* _Exercise objective_: Search the data for the string "with" and gather each line it is in.

•••

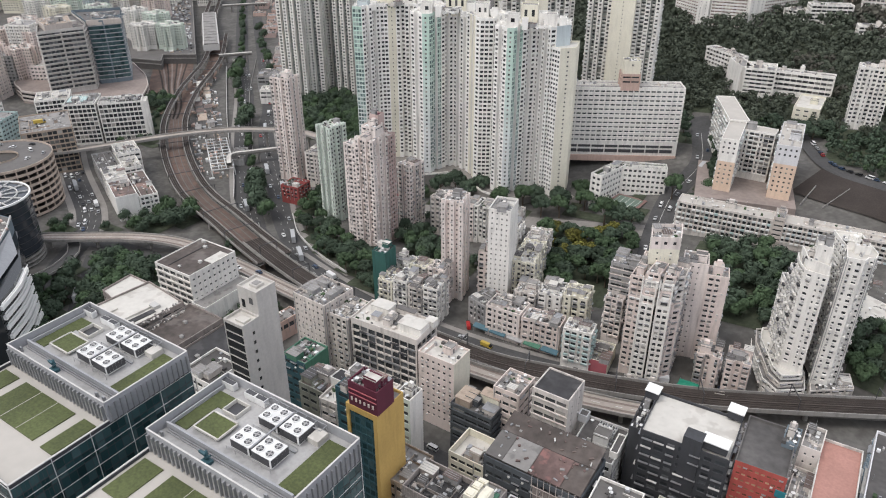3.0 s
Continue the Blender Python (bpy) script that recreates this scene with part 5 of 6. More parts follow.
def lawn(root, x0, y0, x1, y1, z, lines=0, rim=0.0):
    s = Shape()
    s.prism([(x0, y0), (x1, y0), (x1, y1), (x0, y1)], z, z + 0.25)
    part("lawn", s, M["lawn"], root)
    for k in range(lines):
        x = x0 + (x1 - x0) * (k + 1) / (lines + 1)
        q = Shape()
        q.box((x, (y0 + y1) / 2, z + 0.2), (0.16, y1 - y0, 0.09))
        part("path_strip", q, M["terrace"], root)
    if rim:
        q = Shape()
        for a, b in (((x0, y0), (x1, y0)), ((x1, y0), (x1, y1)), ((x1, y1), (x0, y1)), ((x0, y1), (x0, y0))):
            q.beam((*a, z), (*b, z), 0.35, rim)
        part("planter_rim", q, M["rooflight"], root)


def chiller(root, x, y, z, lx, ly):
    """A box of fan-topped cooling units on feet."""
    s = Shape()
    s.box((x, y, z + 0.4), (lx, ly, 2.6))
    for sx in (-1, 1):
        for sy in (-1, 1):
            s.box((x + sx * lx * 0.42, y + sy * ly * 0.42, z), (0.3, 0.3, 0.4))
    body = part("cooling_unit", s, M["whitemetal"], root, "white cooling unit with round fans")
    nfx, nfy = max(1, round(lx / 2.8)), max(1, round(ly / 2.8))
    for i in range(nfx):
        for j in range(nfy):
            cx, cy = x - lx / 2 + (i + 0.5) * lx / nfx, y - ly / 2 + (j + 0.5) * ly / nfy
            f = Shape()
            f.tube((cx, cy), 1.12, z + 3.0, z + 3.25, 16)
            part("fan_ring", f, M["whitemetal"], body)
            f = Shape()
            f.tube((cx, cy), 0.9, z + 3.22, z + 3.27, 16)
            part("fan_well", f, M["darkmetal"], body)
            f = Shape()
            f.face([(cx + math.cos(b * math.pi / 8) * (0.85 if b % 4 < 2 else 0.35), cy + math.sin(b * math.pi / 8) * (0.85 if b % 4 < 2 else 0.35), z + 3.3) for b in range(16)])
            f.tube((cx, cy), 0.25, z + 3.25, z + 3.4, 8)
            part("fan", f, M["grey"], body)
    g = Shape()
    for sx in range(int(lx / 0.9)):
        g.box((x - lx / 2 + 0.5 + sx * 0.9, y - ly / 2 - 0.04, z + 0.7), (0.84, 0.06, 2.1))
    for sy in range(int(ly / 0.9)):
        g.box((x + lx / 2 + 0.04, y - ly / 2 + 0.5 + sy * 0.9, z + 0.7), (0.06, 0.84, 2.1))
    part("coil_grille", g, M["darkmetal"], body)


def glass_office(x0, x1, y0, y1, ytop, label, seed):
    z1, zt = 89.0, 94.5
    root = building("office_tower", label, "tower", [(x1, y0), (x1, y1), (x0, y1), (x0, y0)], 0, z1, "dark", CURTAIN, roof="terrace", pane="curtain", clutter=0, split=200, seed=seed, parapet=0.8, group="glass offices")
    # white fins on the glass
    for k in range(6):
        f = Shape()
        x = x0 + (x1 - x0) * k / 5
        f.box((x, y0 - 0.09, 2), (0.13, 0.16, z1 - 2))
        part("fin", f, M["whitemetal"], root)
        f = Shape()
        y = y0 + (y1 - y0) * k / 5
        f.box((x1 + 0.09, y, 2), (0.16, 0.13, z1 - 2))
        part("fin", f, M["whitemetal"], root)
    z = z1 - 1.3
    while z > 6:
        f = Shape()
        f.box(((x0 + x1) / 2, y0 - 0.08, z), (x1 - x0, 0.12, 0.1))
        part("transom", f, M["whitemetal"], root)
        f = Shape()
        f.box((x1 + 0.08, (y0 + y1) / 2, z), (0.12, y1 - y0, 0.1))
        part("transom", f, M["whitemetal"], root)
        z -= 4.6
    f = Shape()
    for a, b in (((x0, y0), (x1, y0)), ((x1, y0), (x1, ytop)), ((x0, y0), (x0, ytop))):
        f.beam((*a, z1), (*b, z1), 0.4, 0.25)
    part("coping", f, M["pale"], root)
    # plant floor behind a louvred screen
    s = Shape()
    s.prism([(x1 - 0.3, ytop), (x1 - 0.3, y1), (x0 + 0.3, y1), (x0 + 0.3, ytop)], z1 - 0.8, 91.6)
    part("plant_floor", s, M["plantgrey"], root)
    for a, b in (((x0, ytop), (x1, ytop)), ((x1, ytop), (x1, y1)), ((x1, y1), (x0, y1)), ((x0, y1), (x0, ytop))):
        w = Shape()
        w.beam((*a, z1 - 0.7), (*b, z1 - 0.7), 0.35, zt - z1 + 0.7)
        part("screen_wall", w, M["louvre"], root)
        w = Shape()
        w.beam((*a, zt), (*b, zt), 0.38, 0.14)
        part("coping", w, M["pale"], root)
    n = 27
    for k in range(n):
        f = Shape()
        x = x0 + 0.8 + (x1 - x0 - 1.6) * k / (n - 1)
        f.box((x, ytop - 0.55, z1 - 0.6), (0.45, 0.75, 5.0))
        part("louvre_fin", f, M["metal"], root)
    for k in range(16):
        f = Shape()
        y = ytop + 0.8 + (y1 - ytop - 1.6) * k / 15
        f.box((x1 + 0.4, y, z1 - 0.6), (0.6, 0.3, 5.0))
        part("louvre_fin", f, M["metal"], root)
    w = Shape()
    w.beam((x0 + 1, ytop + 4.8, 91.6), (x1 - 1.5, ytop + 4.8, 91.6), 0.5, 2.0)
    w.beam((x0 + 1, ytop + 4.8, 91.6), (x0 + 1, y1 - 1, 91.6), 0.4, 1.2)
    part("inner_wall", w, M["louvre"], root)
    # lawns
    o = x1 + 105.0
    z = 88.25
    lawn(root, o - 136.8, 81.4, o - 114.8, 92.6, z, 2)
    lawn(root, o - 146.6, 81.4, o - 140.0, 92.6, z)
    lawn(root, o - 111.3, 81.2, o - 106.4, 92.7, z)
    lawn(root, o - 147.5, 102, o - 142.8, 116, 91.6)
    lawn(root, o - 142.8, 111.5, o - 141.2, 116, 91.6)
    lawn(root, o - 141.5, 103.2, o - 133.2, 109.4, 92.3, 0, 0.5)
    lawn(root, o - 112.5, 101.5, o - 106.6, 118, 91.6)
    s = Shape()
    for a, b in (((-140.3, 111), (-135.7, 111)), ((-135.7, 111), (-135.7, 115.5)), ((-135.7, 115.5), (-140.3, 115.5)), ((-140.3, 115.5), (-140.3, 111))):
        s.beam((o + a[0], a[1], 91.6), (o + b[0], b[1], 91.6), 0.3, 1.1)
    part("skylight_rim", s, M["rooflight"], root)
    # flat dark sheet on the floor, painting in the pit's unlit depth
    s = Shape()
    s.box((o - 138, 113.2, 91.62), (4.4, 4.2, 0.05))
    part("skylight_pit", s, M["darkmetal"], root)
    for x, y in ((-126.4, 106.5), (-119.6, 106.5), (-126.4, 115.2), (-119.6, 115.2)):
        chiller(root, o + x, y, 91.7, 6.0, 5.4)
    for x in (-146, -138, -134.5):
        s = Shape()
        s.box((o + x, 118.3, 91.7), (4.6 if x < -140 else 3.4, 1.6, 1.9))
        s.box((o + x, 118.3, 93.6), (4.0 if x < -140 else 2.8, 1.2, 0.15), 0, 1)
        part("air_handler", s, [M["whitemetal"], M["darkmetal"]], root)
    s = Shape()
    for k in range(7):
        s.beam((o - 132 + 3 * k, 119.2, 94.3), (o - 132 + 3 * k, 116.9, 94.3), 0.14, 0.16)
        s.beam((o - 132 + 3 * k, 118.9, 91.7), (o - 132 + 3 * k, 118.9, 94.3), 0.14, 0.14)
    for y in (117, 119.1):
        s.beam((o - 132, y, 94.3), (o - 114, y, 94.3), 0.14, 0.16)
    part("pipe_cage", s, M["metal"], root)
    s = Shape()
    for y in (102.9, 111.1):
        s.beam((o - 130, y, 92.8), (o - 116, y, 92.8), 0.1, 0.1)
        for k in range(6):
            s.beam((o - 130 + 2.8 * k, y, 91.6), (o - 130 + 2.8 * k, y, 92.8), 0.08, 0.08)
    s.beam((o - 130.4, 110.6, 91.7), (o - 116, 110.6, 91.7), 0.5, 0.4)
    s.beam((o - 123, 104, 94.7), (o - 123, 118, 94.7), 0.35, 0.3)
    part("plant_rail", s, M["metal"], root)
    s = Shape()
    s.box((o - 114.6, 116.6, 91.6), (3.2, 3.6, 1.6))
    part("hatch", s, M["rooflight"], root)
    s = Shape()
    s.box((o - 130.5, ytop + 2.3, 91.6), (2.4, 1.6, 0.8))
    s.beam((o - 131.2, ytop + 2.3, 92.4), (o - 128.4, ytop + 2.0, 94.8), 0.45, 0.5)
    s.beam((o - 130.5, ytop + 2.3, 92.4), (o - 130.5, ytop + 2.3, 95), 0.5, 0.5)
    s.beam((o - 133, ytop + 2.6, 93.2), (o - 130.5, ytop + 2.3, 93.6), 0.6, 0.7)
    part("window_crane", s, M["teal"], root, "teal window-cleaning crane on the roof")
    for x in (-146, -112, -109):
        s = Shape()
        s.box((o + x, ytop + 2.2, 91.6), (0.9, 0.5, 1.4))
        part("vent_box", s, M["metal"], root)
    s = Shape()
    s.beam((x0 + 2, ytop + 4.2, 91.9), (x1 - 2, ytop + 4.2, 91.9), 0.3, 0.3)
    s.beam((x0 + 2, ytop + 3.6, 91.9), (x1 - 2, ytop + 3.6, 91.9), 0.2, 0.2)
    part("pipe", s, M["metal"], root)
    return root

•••

* _The solution_:
Continue the Blender Python (bpy) script that recreates this scene with part 5 of 6. More parts follow.
    body = part("cooling_unit", s, M["whitemetal"], root, "white cooling unit with round fans")